En effet, les gestes éco‑responsables peuvent mener à la sobriété énergétique et permettent de faire baisser la consommation. Il peut par exemple être question de limiter l’usage de la climatisation, baisser la température du chauffage en hiver, ou encore d’éteindre les lumières lorsqu’un bureau est inoccupé.

 

Les sources de consommation d’énergies les plus importantes sont le chauffage, les éclairages et la climatisation, ainsi que les échanges numériques. Pour parvenir à un usage raisonné de l’énergie des bâtiments, il peut être utile de mener un projet global de rénovation énergétique.

 

Différents leviers peuvent ainsi être mobilisés. Une optimisation des équipements existants peut être envisagée, ainsi que l’installation de dispositifs de chauffage ou ventilations innovants fonctionnant grâce aux énergies économes ou renouvelables. Il est également possible de réaliser des travaux sur le bâti, en vue par exemple d’optimiser l’isolation thermique.

 

Quel est le cadre mis en place pour le recueil des données et le suivi de l’obligation ?

 

Une plateforme informatique a été mise en place par l’Etat pour le suivi des objectifs de réduction des consommations. Il s’agit de la plateforme baptisée OPERAT, gérée par l’Agence de l’Environnement et de la Maîtrise de l’Energie (ADEME).
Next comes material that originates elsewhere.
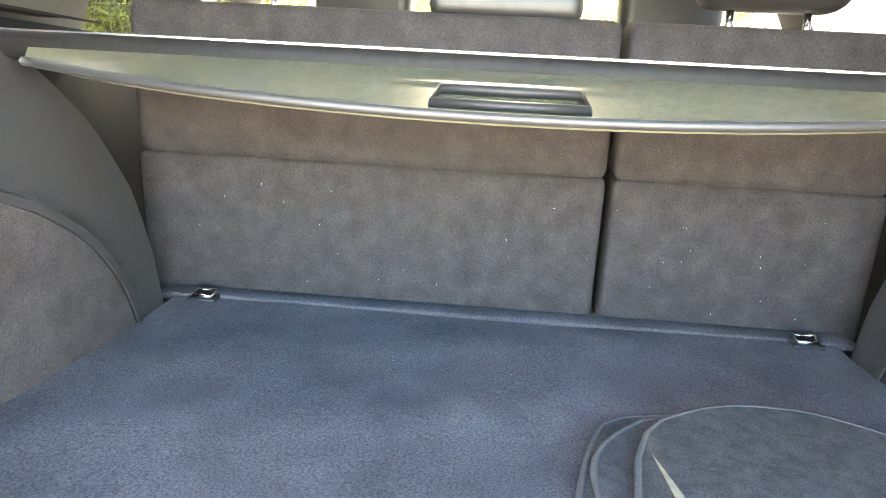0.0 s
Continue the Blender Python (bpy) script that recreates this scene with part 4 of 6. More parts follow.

Elle permet aux responsables assujettis de transmettre les informations demandées et de satisfaire ainsi à leur obligation de reporting.

 

Ces informations sont : les usages du bâtiment et le descriptif de l’activité tertiaire exercée, la surface des bâtiments concernés, les données annuelles de consommation d’énergie pour source énergétique depuis 2010, l’année de référence choisie pour déterminer les objectifs à atteindre, ainsi que les modulations éventuelles.

 

Il est conseillé d’effectuer une collecte des données en interne, voire auprès des fournisseurs et distributeurs d’énergie. Une bonne déclaration implique de disposer d’un ensemble de données qui soit le plus complet possible. Le recours à des logiciels tiers est envisageable, dans le but de vérifier la complétude des données à disposition.

 

Cette déclaration devra être effectuée chaque année sur la plateforme.

 

La plateforme OPERAT délivre également une attestation numérique de performance énergétique, complétée par une notation appelée Eco Energie Tertiaire. Celle‑ci permet de se repérer par rapport aux objectifs en valeurs absolues fixées par le décret et de suivre son évolution. Il existe également un document informatif sur les émissions de gaz à effet de serre.

 

Au 30 septembre de chaque année au plus tard, les assujettis au décret tertiaire devront déclarer leur consommation annuelle d’énergie. La règlementation définit les différentes échéances décennales en fonction desquelles les acteurs du tertiaire doivent atteindre des objectifs :

  • En 2030 : 9ème dépôt annuel confirmant les 40% d’économie d’énergie pour chaque site concerné ;
  • En 2040 : 19ème dépôt annuel confirmant les 50% d’économie d’énergie pour chaque site concerné ;
  • En 2050 : 29ème dépôt annuel confirmant les 60% d’économie d’énergie pour chaque site concerné.

 

Quelles sont les sanctions encourues en cas de manquement ?

 

En cas de non‑transmission des données sur la plateforme, le propriétaire ou preneur à bail recevront une mise en demeure, et devront transmettre les éléments sollicités dans les 3 mois. Dans le cas contraire, l’Etat procédera à la publication sur un site internet des services de l’Etat des mises en demeure restées sans effet. Cette sanction s’inscrit dans le cadre du « naming and shaming ».

 

Si l’objectif n’est pas respecté, les assujettis seront mis en demeure et intimés de produire sous 6 mois un plan d’action capable de réduire leurs consommations énergétiques. En cas de manquement, ils recevront une deuxième mise en demeure avant publication de leur nom sur ledit site web. Une amende administrative pourra également être demandée, allant de 1 500 € pour les personnes physiques à 7 500 € pour les personnes morales.

 

En cas de non‑atteinte des objectifs, il est possible pour le préfet de demander une mise en demeure imposant au bailleur et au locataire l’établissement d’un programme d’actions adapté, et de s’engager à le réaliser.

A défaut de justification de la part de l’une des deux parties prenantes, une amende de 1500 euros pour les personnes physiques et de 7500 euros pour les personnes morales est prévue à chaque contrôle.